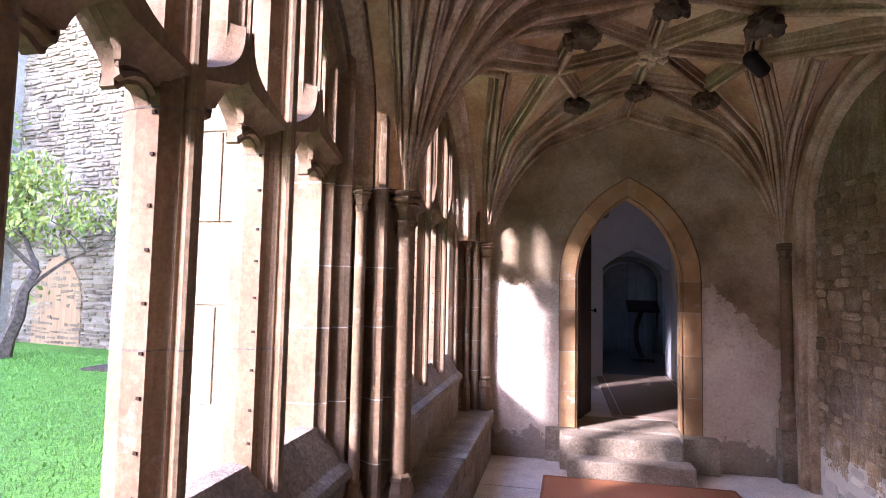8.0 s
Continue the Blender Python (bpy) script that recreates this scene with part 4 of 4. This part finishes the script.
for c, h, zs, zt, kind in FA:
    for k, prof in enumerate(([(0, -0.3), (0, 0.0), (0.05, 0.03), (0.14, 0.05), (0.16, 0.0), (0.16, -0.3)], [(-0.1, -0.35), (-0.1, -0.12), (-0.04, -0.06), (0.0, -0.02), (0.0, -0.35)])):
        part("arch_moulding", frame_sweep(arch(c, h, zs, zt, 12, foot=GARTH if kind == "door" else 1.3), prof), DRESSED, gf)
    if kind == "win":
        for y in (c - h / 3, c + h / 3):
            part("mullion", box(-0.3, y - 0.06, 1.2, -0.12, y + 0.06, 2.3), DRESSED, gf)
        for i in range(3):
            y = c - h + (i + 0.5) * 2 * h / 3
            part("tracery", frame_sweep(arch(y, h / 3, 2.0, 2.5, 6), [(-0.09, -0.3), (-0.09, -0.12), (0.0, -0.12), (0.0, -0.3)]), DRESSED, gf)
        for m, e in ((-1, -1), (-1, 1), (1, -1), (1, 1)):
            # each mullion forks into two curved bars that run up to the arch
            p0, p1, p2 = Vector((c + m * h / 3, 2.2)), Vector((c + m * h / 3, 2.62)), Vector((c + m * h / 3 + e * h * 0.36, 2.98 if m == e else 3.06))
            bar = [p0 * (1 - q) ** 2 + p1 * 2 * q * (1 - q) + p2 * q * q for q in np.linspace(0, 1, 8)]
            bar = bar if e > 0 else bar[::-1]
            part("tracery_bar", frame_sweep([tuple(b) for b in bar], [(-0.045, -0.3), (-0.045, -0.12), (0.045, -0.12), (0.045, -0.3)]), DRESSED, gf)
        for y, z, r in ((c, 2.98, 0.15), (c - 0.36 * h, 2.62, 0.1), (c + 0.36 * h, 2.62, 0.1)):
            for k in range(4):
                # cusps that make a four-leaved eye
                a = 0.785 + 1.5708 * k
                part("cusp", prism([(y + r * 1.35 * math.cos(a - 0.5), z + r * 1.35 * math.sin(a - 0.5)), (y + r * 1.35 * math.cos(a + 0.5), z + r * 1.35 * math.sin(a + 0.5)), (y + r * 0.5 * math.cos(a), z + r * 0.5 * math.sin(a))], -0.28, -0.16, "x"), DRESSED, gf)
        part("sill", box(-0.3, c - h - 0.3, 1.08, 0.25, c + h + 0.3, 1.34, None, 0.03), DRESSED, gf)
for y in (10.78, 7.3, 3.7):
    part("buttress", box(-0.1, y - 0.27, 0.2, 0.45, y + 0.27, 4.5, None, 0.02), DRESSED, gf)
    part("buttress", box(-0.1, y - 0.2, 4.5, 0.28, y + 0.2, 8.8, None, 0.02), DRESSED, gf)
for z in (3.98, 7.05, 8.62):
    for a, b in ((11.07, 14.0), (7.6, 10.5), (4.0, 7.02), (-16, 3.42)):
        part("string_course", box(-0.05, a, z, 0.16, b, z + 0.14, None, 0.02), DRESSED, gf)
part("passage_wall", box(-2.8, -16, 0.2, -2.5, 17, 4.2), GARTHMORTAR, gf)
part("passage_roof", box(-2.8, -16, 3.9, -0.3, 17, 4.2), DRESSED, gf)
part("passage_floor", box(-2.6, -16, 0.3, -0.3, 17, GARTH + 0.06), BENCHSTONE, gf)
part("passage_end", box(-2.8, 14.2, 0.2, -0.6, 14.5, 4.2), GARTHMORTAR, gf)
part("passage_door", prism(arch(13.75, 0.35, 2.0, 2.6, 8, foot=GARTH), -2.5, -2.44, "x"), OAK_DARK, gf, "dark door in the passage")
part("parapet", box(-0.5, 7.6, 8.7, 0.02, 14, 8.95), DRESSED, gf)
# out of view: a taller block added to throw shade over the lawn
part("lawn_shade_block", box(-7, -16, 8.7, -0.1, 7.4, 11.3), RENDERED, gf, "unseen block added to shade the lawn")
up = part("upper_window", frame_sweep([(12.15, 4.7), (12.15, 6.2), (12.85, 6.2), (12.85, 4.7), (12.15, 4.7)], [(0, -0.1), (0, 0.05), (0.1, 0.05), (0.1, -0.1)]), DRESSED, gf)
part("blocked_panel", box(-0.02, 12.15, 4.7, 0.006, 12.85, 6.2), RUBBLE, gf, "blocked with rubble")
part("oriel_shaft", box(-0.02, 9.5, 4.7, 0.3, 10.05, 6.9, None, 0.04), RUBBLE, gf, "worn brown stone shaft")
part("oriel_corbel", turned(0.1, 9.78, [(0.05, 4.35), (0.2, 4.55), (0.3, 4.7)], 10), DRESSED, gf)
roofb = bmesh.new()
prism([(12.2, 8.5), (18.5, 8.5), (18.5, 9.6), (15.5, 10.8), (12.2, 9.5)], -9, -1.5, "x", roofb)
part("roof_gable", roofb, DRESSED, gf)


def leaf_cloud(bm, centre, radius, n, size, rnd, squash=0.8):
    for _ in range(n):
        while True:
            p = Vector([rnd.uniform(-1, 1) for _ in range(3)])
            if 0.15 < p.length < 1:
                break
        p = Vector(centre) + Vector((p.x * radius, p.y * radius, p.z * radius * squash))
        q = Euler([rnd.uniform(0, 6.28) for _ in range(3)]).to_matrix()
        s = size * rnd.uniform(0.6, 1.3)
        vs = [bm.verts.new(p + q @ Vector(c) * s) for c in ((-0.5, 0, 0), (0, -0.26, 0.04), (0.55, 0, -0.05), (0, 0.26, 0.04))]
        bm.faces.new(vs)


def shrub(at, r, hgt, seed, n=1500):
    rn = random.Random(seed)
    s = thing("shrub", "dense dark green shrub against the garth wall", "shrub", "shrubs by the wall")
    bm = bmesh.new()
    for k in range(5):
        a = rn.uniform(0, 6.28)
        p0 = Vector((at[0], at[1], GARTH - 0.05))
        p1 = p0 + Vector((r * 0.6 * math.cos(a), r * 0.6 * math.sin(a), hgt * 0.7))
        sweep([p0, p0.lerp(p1, 0.5) + Vector((0, 0, 0.1)), p1], [(0.02, 0), (0, 0.02), (-0.02, 0), (0, -0.02)], (0.3, 1, 0), bm)
    part("stems", bm, BARK, s)
    bm = bmesh.new()
    for k in range(16):
        a, rr, z = rn.uniform(0, 6.28), r * math.sqrt(rn.random()) * 0.75, rn.uniform(0.12, 0.85)
        leaf_cloud(bm, (at[0] + rr * math.cos(a), at[1] + rr * math.sin(a), GARTH + hgt * z), r * 0.48 * (1.15 - 0.5 * z), n // 16, 0.085, rn)
    part("foliage", bm, LEAF, s)
    return s


shrub((-2.2, 11.05), 0.75, 1.35, 1, 3800)
shrub((-3.2, 11.2), 0.5, 0.9, 2, 1600)
shrub((-14.6, 9.3), 0.7, 0.8, 3, 900)
tagged(part("flower_bed", box(-4.4, 10.4, 0.3, -0.65, 11.4, GARTH + 0.03, None, 0.02), SOIL), "strip of bare soil under the shrubs", "soil", kind="structure")


def tree(at, seed):
    rn = random.Random(seed)
    t = thing("tree", "small gnarled tree with thin yellow-green leaves", "tree")
    bm = bmesh.new()
    tips = []

    def limb(p, d, length, r, depth):
        path, rad = [p], [r]
        for i in range(4):
            d = (d + Vector([rn.uniform(-0.28, 0.28) for _ in range(3)])).normalized()
            p = p + d * length / 4
            path.append(p)
            rad.append(r * (1 - 0.11 * (i + 1)))
        rows = []
        for p_, r_ in zip(path, rad):
            rows.append([bm.verts.new(p_ + Vector((math.cos(a), math.sin(a), 0)) * r_) for a in (0, 1.26, 2.51, 3.77, 5.03)])
        for a_, b_ in zip(rows, rows[1:]):
            for j in range(5):
                bm.faces.new((a_[j], a_[(j + 1) % 5], b_[(j + 1) % 5], b_[j]))
        if depth == 0:
            tips.append(path[-1]), tips.append(path[-2])
            return
        for k in range(3):
            a = rn.uniform(0, 6.28)
            dd = (d * 0.7 + Vector((math.cos(a), math.sin(a), rn.uniform(0.0, 0.6))) * 0.8).normalized()
            limb(path[-1 - (k == 2)], dd, length * 0.68, rad[-1] * 0.7, depth - 1)

    limb(Vector((at[0], at[1], GARTH - 0.1)), Vector((0.15, -0.1, 1)), 1.25, 0.11, 3)
    part("trunk", bm, BARK, t)
    bm = bmesh.new()
    for p in tips:
        leaf_cloud(bm, p, 0.34, 42, 0.085, rn, 0.9)
    part("crown", bm, LEAF_Y, t)
    return t


tree((-6.05, 10.9), 5)
# climber on the rubble range
cl = thing("climber", "yellow-green climber on the rubble wall", "climber")
rn = random.Random(12)
bm = bmesh.new()
for k in range(42):
    u = rn.uniform(5.0, 8.0)
    z = rn.uniform(2.3, 4.0) if k < 34 else rn.uniform(1.3, 2.4)
    u += 0.5 * (z < 2.3)
    a = radians(-10.5)
    leaf_cloud(bm, (-15.3 + u * math.cos(a) + 0.2 * math.sin(a), 13.9 + u * math.sin(a) - 0.25 * math.cos(a), z), 0.4 if k < 34 else 0.28, 100 if k < 34 else 26, 0.1, rn)
part("foliage", bm, LEAF_Y, cl)
a = radians(-10.5)
part("stem", turned(-15.3 + 7.3 * math.cos(a), 13.9 + 7.3 * math.sin(a) - 0.12, [(0.05, GARTH - 0.1), (0.04, 2.0), (0.02, 3.6)], 7), BARK, cl)

# blades of the lawn
rng = np.random.default_rng(3)
NB = 150000
bx = -0.75 - 13.5 * rng.random(NB) ** 1.6
by = -1.0 + 13.0 * rng.random(NB)
ang, hgt, lean = rng.random(NB) * 6.283, 0.012 + 0.018 * rng.random(NB), (rng.random((NB, 2)) - 0.5) * 0.03
keepers = by < 13.2 + (bx + 13) * -0.185 - 0.3
bx, by, ang, hgt, lean = bx[keepers], by[keepers], ang[keepers], hgt[keepers], lean[keepers]
wid = 0.003 + 0.0009 * np.abs(bx)
tri = np.empty((len(bx), 3, 3))
tri[:, 0] = np.stack((bx - np.cos(ang) * wid, by - np.sin(ang) * wid, np.full_like(bx, GARTH - 0.004)), 1)
tri[:, 1] = np.stack((bx + np.cos(ang) * wid, by + np.sin(ang) * wid, np.full_like(bx, GARTH - 0.004)), 1)
tri[:, 2] = np.stack((bx + lean[:, 0], by + lean[:, 1], GARTH + hgt), 1)
me = bpy.data.meshes.new("grass")
me.from_pydata(tri.reshape(-1, 3).tolist(), [], np.arange(len(bx) * 3).reshape(-1, 3).tolist())
me.materials.append(BLADE)
tagged(new("grass", me), "short mown grass blades of the lawn", "grass", kind="stuff")

# ---------------------------------------------------------------- flagstones of the walk, last
rnd = random.Random(21)
y = BACK_Y
while y < WALL_Y - 0.01:
    e = y + rnd.uniform(0.55, 0.95)
    if WALL_Y - e < 0.35:
        e = WALL_Y
    x = 0.118
    while x < WALL_X - 0.01:
        f = x + rnd.uniform(0.5, 1.0)
        if WALL_X - f < 0.3:
            f = WALL_X + 0.01
        lift = rnd.uniform(-0.002, 0.002)
        bm = box(x + 0.004, y + 0.004, -0.05, f - 0.004, e - 0.004, lift)
        part("flagstone", bm, FLAG, floor)
        x = f
    y = e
┄┄┄┄┄┄
▸ TASK GOAL
From the material, report only how many lines include the word "that".

▸ EXPECTED ANSWER
3